• Directions
Please repeat all of the lines that follow, exactly as written.

(Rows from a dataset of clips and code)

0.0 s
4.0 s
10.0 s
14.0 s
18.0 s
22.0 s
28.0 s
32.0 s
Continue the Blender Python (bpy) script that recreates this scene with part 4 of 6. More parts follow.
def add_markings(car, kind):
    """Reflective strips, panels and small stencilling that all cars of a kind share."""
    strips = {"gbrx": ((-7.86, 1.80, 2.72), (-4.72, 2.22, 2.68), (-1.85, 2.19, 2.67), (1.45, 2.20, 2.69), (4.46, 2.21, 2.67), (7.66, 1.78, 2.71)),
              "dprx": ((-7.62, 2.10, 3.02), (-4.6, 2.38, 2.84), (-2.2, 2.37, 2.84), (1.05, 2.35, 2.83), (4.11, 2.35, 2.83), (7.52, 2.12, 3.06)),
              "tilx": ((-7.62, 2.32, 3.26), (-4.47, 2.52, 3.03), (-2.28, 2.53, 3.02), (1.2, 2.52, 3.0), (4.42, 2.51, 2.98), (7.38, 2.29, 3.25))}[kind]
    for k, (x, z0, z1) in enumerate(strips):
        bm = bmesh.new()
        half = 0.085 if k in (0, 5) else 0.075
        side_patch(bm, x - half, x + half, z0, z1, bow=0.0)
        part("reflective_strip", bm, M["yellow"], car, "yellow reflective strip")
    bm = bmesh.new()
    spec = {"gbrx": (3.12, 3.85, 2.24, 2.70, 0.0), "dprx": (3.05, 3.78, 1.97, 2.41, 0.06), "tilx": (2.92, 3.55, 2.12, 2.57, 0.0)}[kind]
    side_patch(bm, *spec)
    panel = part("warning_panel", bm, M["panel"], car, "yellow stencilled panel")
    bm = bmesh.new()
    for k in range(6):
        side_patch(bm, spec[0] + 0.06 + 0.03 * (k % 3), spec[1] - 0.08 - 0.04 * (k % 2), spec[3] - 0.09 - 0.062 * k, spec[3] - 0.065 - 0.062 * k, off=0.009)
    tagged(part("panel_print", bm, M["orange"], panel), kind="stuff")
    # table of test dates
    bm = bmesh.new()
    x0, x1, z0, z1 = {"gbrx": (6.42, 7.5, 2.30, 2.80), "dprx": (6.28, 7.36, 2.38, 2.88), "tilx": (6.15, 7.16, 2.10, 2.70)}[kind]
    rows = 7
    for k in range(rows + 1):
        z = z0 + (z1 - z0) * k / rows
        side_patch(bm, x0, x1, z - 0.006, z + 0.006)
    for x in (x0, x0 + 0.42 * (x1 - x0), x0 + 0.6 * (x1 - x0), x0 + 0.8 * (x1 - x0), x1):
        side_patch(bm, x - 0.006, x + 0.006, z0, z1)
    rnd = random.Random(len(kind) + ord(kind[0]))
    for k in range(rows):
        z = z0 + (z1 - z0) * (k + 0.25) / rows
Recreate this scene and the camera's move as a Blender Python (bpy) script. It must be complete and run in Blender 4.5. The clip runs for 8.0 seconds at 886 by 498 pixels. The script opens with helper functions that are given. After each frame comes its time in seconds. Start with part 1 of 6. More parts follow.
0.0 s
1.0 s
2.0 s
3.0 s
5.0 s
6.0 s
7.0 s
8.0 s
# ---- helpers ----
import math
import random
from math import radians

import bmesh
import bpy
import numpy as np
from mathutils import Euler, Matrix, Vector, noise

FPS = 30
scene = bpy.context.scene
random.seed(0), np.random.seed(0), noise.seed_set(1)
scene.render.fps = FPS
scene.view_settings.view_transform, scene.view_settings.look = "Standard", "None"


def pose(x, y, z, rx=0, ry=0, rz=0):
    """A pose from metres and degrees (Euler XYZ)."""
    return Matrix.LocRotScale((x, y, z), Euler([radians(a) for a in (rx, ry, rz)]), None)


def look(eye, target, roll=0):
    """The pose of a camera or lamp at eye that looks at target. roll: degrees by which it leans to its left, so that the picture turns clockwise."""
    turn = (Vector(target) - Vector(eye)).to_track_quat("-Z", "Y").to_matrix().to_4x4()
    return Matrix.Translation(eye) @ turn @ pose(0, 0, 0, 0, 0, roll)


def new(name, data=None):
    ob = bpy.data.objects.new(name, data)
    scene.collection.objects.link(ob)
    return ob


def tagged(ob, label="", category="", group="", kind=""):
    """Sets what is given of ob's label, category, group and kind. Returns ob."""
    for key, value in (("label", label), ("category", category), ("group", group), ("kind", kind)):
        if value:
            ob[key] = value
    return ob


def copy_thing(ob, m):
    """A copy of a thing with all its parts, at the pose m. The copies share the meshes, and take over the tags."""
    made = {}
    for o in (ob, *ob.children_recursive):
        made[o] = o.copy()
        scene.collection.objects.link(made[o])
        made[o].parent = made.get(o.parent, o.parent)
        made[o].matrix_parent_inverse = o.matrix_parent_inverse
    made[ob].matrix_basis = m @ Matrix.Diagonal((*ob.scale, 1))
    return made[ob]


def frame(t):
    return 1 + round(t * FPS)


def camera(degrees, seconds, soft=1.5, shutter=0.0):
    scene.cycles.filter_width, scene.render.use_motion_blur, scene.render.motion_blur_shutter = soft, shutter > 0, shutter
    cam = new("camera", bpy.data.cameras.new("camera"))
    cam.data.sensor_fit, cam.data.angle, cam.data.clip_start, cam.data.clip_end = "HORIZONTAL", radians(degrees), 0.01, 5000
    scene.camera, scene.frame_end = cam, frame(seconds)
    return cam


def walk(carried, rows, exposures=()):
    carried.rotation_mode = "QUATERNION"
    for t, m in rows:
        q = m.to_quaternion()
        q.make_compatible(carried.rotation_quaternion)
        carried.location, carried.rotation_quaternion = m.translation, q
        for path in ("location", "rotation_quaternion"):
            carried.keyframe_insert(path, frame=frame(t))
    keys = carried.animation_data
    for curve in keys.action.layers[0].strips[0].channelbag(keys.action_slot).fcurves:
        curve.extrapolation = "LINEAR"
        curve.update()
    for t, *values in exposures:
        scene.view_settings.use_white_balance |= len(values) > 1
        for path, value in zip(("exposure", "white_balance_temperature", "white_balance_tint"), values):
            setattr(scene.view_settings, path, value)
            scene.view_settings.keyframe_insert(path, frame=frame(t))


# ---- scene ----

• Solution
0.0 s
4.0 s
10.0 s
14.0 s
18.0 s
22.0 s
28.0 s
32.0 s
Continue the Blender Python (bpy) script that recreates this scene with part 4 of 6. More parts follow.
def add_markings(car, kind):
    """Reflective strips, panels and small stencilling that all cars of a kind share."""
    strips = {"gbrx": ((-7.86, 1.80, 2.72), (-4.72, 2.22, 2.68), (-1.85, 2.19, 2.67), (1.45, 2.20, 2.69), (4.46, 2.21, 2.67), (7.66, 1.78, 2.71)),
              "dprx": ((-7.62, 2.10, 3.02), (-4.6, 2.38, 2.84), (-2.2, 2.37, 2.84), (1.05, 2.35, 2.83), (4.11, 2.35, 2.83), (7.52, 2.12, 3.06)),
              "tilx": ((-7.62, 2.32, 3.26), (-4.47, 2.52, 3.03), (-2.28, 2.53, 3.02), (1.2, 2.52, 3.0), (4.42, 2.51, 2.98), (7.38, 2.29, 3.25))}[kind]
    for k, (x, z0, z1) in enumerate(strips):
        bm = bmesh.new()
        half = 0.085 if k in (0, 5) else 0.075
        side_patch(bm, x - half, x + half, z0, z1, bow=0.0)
        part("reflective_strip", bm, M["yellow"], car, "yellow reflective strip")
    bm = bmesh.new()
    spec = {"gbrx": (3.12, 3.85, 2.24, 2.70, 0.0), "dprx": (3.05, 3.78, 1.97, 2.41, 0.06), "tilx": (2.92, 3.55, 2.12, 2.57, 0.0)}[kind]
    side_patch(bm, *spec)
    panel = part("warning_panel", bm, M["panel"], car, "yellow stencilled panel")
    bm = bmesh.new()
    for k in range(6):
        side_patch(bm, spec[0] + 0.06 + 0.03 * (k % 3), spec[1] - 0.08 - 0.04 * (k % 2), spec[3] - 0.09 - 0.062 * k, spec[3] - 0.065 - 0.062 * k, off=0.009)
    tagged(part("panel_print", bm, M["orange"], panel), kind="stuff")
    # table of test dates
    bm = bmesh.new()
    x0, x1, z0, z1 = {"gbrx": (6.42, 7.5, 2.30, 2.80), "dprx": (6.28, 7.36, 2.38, 2.88), "tilx": (6.15, 7.16, 2.10, 2.70)}[kind]
    rows = 7
    for k in range(rows + 1):
        z = z0 + (z1 - z0) * k / rows
        side_patch(bm, x0, x1, z - 0.006, z + 0.006)
    for x in (x0, x0 + 0.42 * (x1 - x0), x0 + 0.6 * (x1 - x0), x0 + 0.8 * (x1 - x0), x1):
        side_patch(bm, x - 0.006, x + 0.006, z0, z1)
    rnd = random.Random(len(kind) + ord(kind[0]))
    for k in range(rows):
        z = z0 + (z1 - z0) * (k + 0.25) / rows
Recreate this scene and the camera's move as a Blender Python (bpy) script. It must be complete and run in Blender 4.5. The clip runs for 8.0 seconds at 886 by 498 pixels. The script opens with helper functions that are given. After each frame comes its time in seconds. Start with part 1 of 6. More parts follow.
0.0 s
1.0 s
2.0 s
3.0 s
5.0 s
6.0 s
7.0 s
8.0 s
# ---- helpers ----
import math
import random
from math import radians

import bmesh
import bpy
import numpy as np
from mathutils import Euler, Matrix, Vector, noise

FPS = 30
scene = bpy.context.scene
random.seed(0), np.random.seed(0), noise.seed_set(1)
scene.render.fps = FPS
scene.view_settings.view_transform, scene.view_settings.look = "Standard", "None"


def pose(x, y, z, rx=0, ry=0, rz=0):
    """A pose from metres and degrees (Euler XYZ)."""
    return Matrix.LocRotScale((x, y, z), Euler([radians(a) for a in (rx, ry, rz)]), None)


def look(eye, target, roll=0):
    """The pose of a camera or lamp at eye that looks at target. roll: degrees by which it leans to its left, so that the picture turns clockwise."""
    turn = (Vector(target) - Vector(eye)).to_track_quat("-Z", "Y").to_matrix().to_4x4()
    return Matrix.Translation(eye) @ turn @ pose(0, 0, 0, 0, 0, roll)


def new(name, data=None):
    ob = bpy.data.objects.new(name, data)
    scene.collection.objects.link(ob)
    return ob


def tagged(ob, label="", category="", group="", kind=""):
    """Sets what is given of ob's label, category, group and kind. Returns ob."""
    for key, value in (("label", label), ("category", category), ("group", group), ("kind", kind)):
        if value:
            ob[key] = value
    return ob


def copy_thing(ob, m):
    """A copy of a thing with all its parts, at the pose m. The copies share the meshes, and take over the tags."""
    made = {}
    for o in (ob, *ob.children_recursive):
        made[o] = o.copy()
        scene.collection.objects.link(made[o])
        made[o].parent = made.get(o.parent, o.parent)
        made[o].matrix_parent_inverse = o.matrix_parent_inverse
    made[ob].matrix_basis = m @ Matrix.Diagonal((*ob.scale, 1))
    return made[ob]


def frame(t):
    return 1 + round(t * FPS)


def camera(degrees, seconds, soft=1.5, shutter=0.0):
    scene.cycles.filter_width, scene.render.use_motion_blur, scene.render.motion_blur_shutter = soft, shutter > 0, shutter
    cam = new("camera", bpy.data.cameras.new("camera"))
    cam.data.sensor_fit, cam.data.angle, cam.data.clip_start, cam.data.clip_end = "HORIZONTAL", radians(degrees), 0.01, 5000
    scene.camera, scene.frame_end = cam, frame(seconds)
    return cam


def walk(carried, rows, exposures=()):
    carried.rotation_mode = "QUATERNION"
    for t, m in rows:
        q = m.to_quaternion()
        q.make_compatible(carried.rotation_quaternion)
        carried.location, carried.rotation_quaternion = m.translation, q
        for path in ("location", "rotation_quaternion"):
            carried.keyframe_insert(path, frame=frame(t))
    keys = carried.animation_data
    for curve in keys.action.layers[0].strips[0].channelbag(keys.action_slot).fcurves:
        curve.extrapolation = "LINEAR"
        curve.update()
    for t, *values in exposures:
        scene.view_settings.use_white_balance |= len(values) > 1
        for path, value in zip(("exposure", "white_balance_temperature", "white_balance_tint"), values):
            setattr(scene.view_settings, path, value)
            scene.view_settings.keyframe_insert(path, frame=frame(t))


# ---- scene ----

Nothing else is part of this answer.